WORK INSTRUCTIONS: Copy the data exactly from the line that contains "# ---- helpers" through the line that contains "scene.render.fps = FPS", keeping both end lines and leaving out everything else.

[Animation scripts]
----------------------------------------

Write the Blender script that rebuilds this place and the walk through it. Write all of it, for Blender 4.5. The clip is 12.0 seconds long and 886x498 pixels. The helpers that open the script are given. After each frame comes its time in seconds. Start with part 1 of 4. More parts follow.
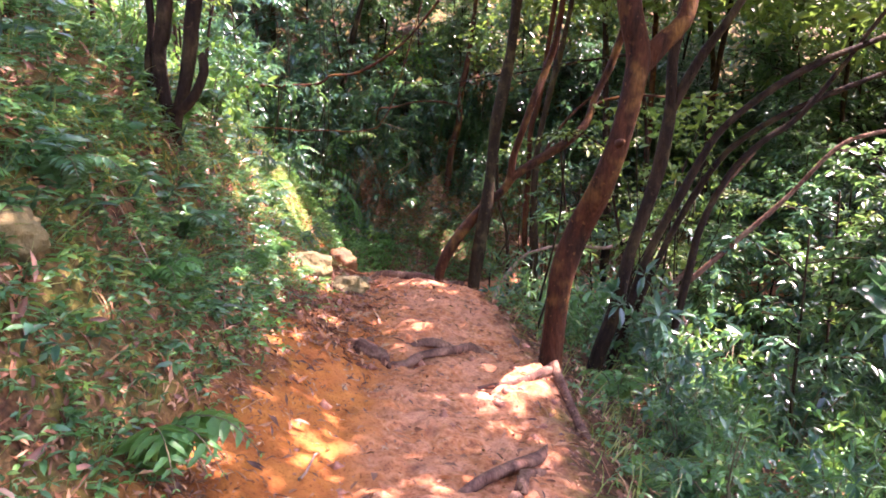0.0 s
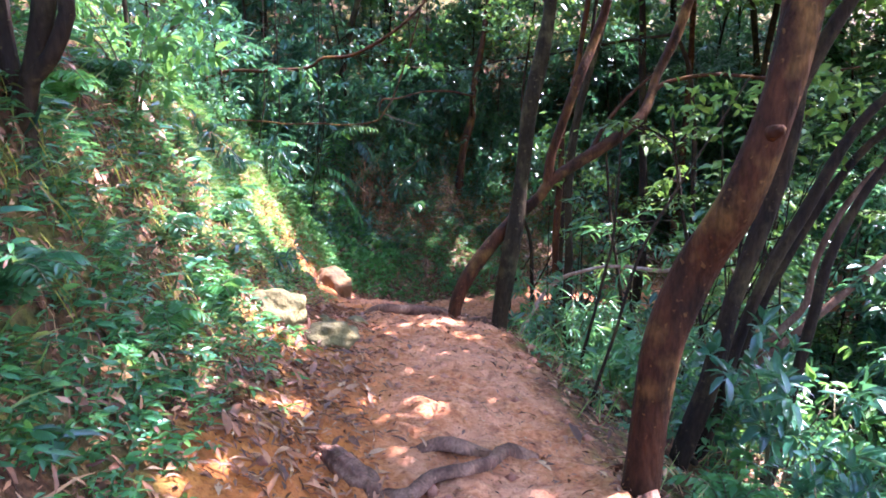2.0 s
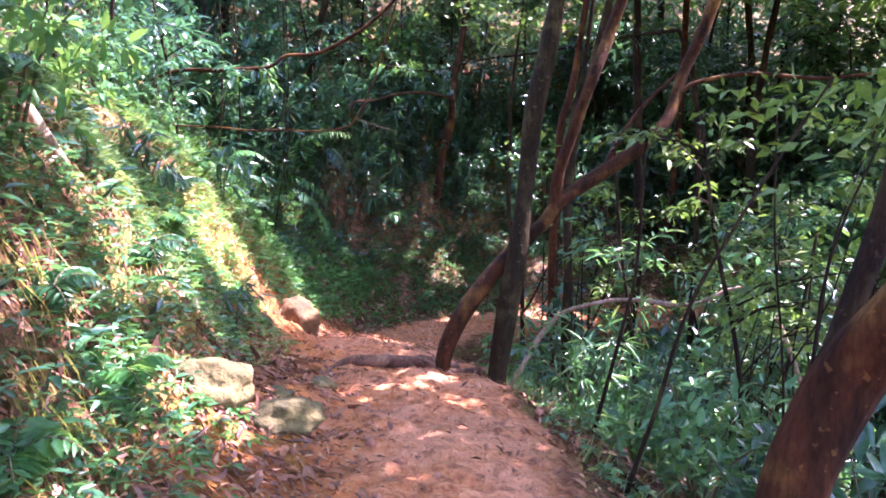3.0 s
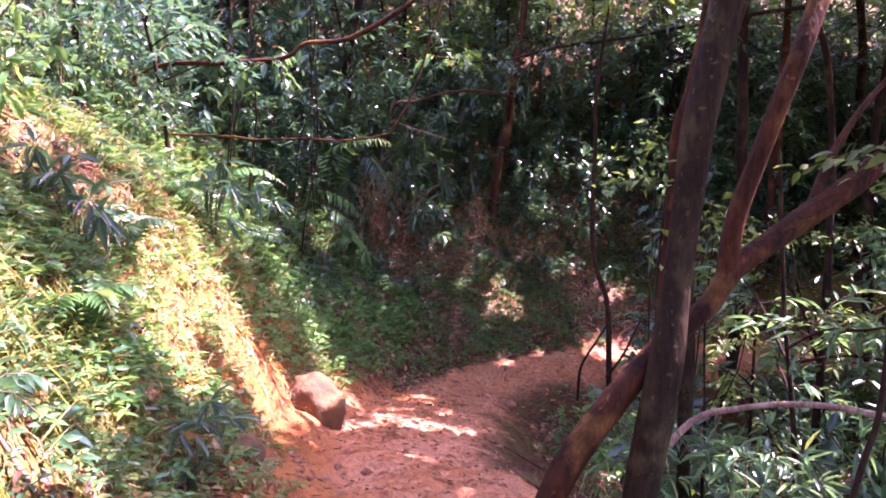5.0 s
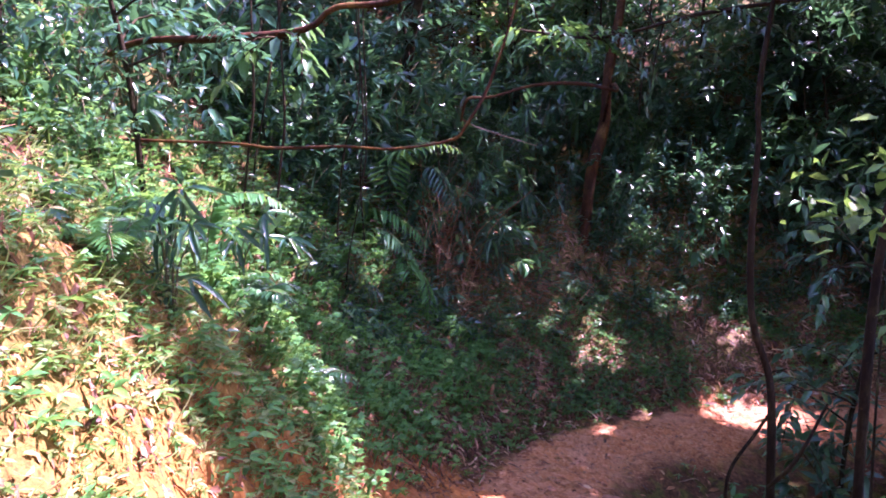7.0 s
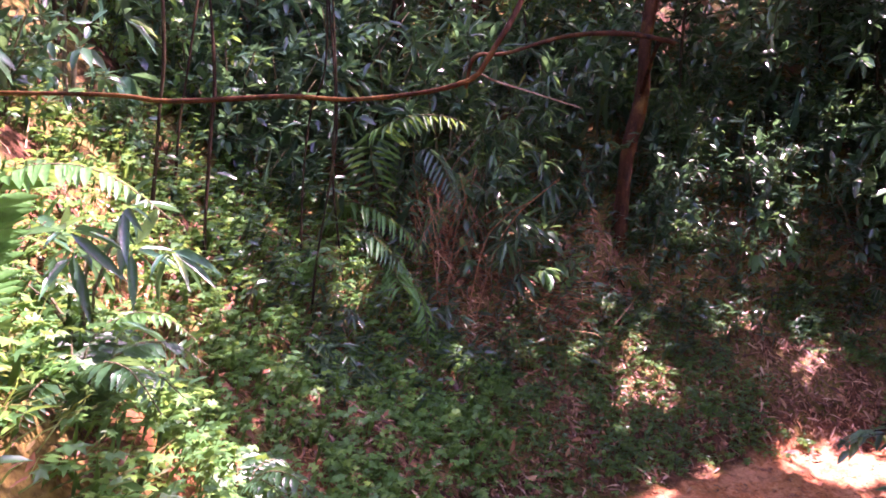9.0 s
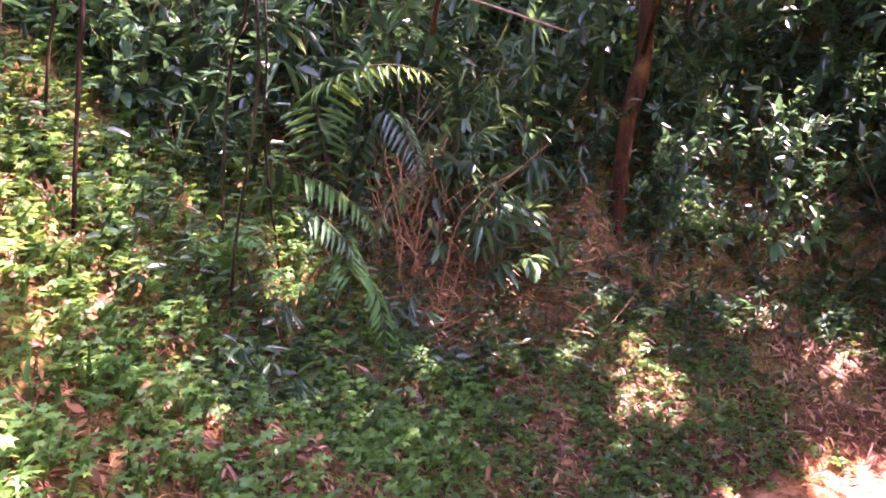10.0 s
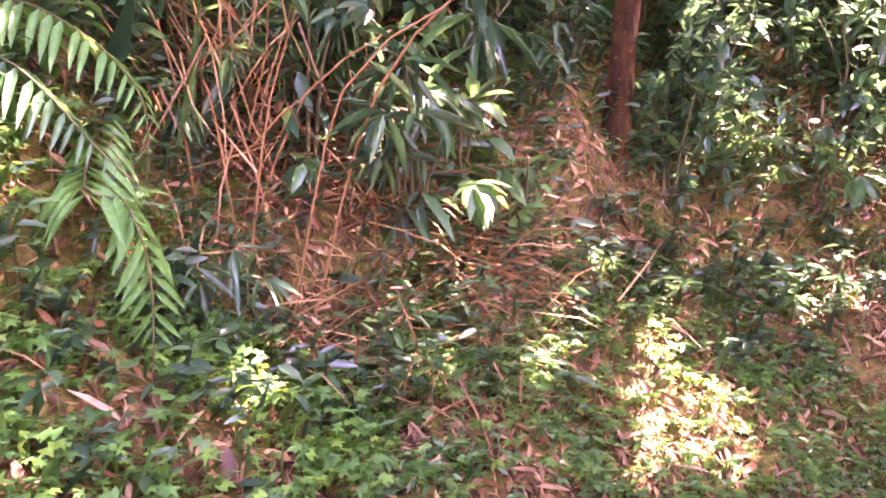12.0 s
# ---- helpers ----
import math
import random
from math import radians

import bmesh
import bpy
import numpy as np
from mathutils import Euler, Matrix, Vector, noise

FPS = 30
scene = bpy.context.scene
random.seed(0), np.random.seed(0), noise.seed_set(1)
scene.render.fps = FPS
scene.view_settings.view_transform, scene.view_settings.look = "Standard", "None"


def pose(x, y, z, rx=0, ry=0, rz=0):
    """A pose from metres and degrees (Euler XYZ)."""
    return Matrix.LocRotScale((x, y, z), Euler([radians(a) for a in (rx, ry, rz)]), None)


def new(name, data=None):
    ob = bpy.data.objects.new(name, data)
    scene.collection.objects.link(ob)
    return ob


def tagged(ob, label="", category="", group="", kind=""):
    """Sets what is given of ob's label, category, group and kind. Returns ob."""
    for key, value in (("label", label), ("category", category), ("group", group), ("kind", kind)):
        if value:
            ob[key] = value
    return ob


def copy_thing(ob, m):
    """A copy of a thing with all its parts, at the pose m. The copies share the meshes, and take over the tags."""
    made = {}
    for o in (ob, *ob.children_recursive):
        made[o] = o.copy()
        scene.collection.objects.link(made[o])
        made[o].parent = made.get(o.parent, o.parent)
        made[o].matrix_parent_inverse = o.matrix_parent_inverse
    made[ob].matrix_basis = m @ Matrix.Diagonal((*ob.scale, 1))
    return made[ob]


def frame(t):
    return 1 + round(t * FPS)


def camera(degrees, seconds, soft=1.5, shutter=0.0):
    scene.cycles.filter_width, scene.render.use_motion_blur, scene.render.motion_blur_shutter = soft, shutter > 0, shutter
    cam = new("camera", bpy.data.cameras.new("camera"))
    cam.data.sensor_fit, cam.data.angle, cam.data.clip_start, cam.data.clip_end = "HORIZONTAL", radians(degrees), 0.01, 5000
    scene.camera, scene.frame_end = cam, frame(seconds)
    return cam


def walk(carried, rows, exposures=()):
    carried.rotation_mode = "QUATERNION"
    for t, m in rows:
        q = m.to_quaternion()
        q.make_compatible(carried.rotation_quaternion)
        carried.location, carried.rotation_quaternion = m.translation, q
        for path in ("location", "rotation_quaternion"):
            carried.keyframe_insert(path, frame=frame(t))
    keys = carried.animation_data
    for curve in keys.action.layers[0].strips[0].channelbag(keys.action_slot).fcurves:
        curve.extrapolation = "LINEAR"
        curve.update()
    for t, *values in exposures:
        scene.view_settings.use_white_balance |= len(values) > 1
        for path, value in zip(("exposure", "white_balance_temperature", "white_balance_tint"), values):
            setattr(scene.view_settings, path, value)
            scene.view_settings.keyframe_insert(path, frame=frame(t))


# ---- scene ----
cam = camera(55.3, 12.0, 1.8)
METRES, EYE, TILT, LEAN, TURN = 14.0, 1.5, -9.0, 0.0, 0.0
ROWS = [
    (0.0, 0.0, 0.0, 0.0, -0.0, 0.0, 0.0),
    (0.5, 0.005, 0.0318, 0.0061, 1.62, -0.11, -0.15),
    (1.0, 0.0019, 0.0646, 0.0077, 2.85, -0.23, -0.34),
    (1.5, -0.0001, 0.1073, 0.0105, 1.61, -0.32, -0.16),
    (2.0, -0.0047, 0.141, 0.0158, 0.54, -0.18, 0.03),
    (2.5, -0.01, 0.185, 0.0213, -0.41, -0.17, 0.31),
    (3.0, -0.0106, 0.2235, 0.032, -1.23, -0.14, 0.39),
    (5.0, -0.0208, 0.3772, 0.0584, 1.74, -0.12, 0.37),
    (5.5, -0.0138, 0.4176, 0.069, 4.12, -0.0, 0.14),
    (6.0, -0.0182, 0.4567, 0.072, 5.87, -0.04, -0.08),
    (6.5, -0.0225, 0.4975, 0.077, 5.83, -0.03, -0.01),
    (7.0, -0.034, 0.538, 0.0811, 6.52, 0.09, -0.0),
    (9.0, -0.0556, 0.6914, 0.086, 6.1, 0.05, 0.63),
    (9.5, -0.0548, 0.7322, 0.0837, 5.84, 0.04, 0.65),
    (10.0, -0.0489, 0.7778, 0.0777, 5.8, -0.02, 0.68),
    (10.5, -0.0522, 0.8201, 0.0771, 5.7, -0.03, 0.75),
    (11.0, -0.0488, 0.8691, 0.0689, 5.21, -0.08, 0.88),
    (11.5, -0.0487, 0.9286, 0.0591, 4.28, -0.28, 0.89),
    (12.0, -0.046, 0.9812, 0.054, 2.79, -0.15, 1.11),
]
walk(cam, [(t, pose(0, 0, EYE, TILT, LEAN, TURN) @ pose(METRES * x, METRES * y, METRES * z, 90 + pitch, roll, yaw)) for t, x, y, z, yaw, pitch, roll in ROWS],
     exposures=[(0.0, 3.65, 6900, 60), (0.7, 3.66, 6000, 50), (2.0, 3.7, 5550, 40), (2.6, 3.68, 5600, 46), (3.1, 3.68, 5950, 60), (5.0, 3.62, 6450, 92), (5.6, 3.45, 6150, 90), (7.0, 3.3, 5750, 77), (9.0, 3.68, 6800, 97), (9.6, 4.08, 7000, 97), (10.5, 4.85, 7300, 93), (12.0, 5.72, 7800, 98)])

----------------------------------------

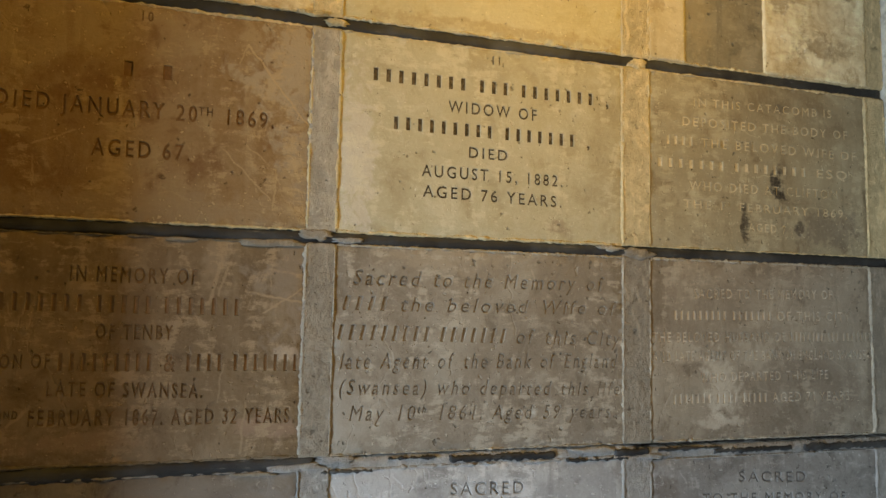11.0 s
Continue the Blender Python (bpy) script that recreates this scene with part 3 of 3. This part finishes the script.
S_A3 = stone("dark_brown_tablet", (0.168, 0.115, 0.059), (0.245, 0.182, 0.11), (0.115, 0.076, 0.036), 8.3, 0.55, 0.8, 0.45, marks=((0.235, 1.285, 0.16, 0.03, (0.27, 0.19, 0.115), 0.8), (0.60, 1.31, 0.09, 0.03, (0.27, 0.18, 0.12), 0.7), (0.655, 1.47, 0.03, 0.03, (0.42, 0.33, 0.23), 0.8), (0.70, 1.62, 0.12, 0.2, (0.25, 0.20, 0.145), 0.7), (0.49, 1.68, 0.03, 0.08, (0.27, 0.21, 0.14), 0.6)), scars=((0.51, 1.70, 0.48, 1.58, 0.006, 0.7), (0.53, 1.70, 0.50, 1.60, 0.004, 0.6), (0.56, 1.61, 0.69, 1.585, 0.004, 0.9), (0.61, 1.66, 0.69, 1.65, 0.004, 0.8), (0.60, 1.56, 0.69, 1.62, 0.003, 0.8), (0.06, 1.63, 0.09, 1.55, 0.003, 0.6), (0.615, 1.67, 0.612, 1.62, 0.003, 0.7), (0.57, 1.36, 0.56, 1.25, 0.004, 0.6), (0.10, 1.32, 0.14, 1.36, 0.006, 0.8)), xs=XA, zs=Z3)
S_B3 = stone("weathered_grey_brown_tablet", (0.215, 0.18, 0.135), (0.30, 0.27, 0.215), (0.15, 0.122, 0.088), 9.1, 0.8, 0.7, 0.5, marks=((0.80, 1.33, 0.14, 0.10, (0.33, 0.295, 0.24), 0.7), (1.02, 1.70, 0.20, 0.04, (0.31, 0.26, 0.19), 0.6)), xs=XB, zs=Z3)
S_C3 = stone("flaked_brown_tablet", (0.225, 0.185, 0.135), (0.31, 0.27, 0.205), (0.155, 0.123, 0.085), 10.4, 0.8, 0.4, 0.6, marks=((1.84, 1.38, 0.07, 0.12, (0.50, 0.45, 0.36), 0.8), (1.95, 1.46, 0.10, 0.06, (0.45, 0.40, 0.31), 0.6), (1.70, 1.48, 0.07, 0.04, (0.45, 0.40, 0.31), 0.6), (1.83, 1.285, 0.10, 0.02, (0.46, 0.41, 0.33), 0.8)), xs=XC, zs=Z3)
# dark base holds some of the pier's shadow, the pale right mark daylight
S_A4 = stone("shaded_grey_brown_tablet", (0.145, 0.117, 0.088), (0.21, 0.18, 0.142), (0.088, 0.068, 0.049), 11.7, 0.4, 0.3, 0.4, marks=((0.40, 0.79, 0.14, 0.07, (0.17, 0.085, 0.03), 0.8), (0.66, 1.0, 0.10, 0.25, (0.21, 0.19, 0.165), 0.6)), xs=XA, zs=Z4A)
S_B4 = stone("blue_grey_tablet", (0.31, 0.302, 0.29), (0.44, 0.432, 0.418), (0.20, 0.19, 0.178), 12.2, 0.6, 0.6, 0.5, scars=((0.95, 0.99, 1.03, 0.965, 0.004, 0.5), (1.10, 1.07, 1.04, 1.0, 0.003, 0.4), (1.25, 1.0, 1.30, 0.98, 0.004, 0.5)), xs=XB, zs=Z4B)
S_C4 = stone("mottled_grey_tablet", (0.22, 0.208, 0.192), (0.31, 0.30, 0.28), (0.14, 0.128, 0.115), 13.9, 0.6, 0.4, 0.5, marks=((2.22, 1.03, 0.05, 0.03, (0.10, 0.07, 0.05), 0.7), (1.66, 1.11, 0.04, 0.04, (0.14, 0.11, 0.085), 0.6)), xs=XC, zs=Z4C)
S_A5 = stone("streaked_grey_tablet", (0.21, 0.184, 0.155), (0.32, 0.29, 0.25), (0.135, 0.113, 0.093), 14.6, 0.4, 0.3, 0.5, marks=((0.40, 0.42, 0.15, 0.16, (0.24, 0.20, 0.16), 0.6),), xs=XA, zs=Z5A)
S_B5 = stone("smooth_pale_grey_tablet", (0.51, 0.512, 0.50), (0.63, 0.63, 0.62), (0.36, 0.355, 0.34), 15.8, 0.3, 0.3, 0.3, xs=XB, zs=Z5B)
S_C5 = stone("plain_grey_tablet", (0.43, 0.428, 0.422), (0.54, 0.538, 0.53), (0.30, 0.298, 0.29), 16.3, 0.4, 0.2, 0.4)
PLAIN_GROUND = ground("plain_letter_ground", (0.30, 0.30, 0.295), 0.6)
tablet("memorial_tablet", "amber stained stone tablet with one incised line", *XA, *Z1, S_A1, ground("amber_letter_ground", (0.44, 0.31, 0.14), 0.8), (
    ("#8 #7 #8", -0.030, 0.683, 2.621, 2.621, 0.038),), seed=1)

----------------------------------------

THE COMPLETED TASK:
# ---- helpers ----
import math
import random
from math import radians

import bmesh
import bpy
import numpy as np
from mathutils import Euler, Matrix, Vector, noise

FPS = 30
scene = bpy.context.scene
random.seed(0), np.random.seed(0), noise.seed_set(1)
scene.render.fps = FPS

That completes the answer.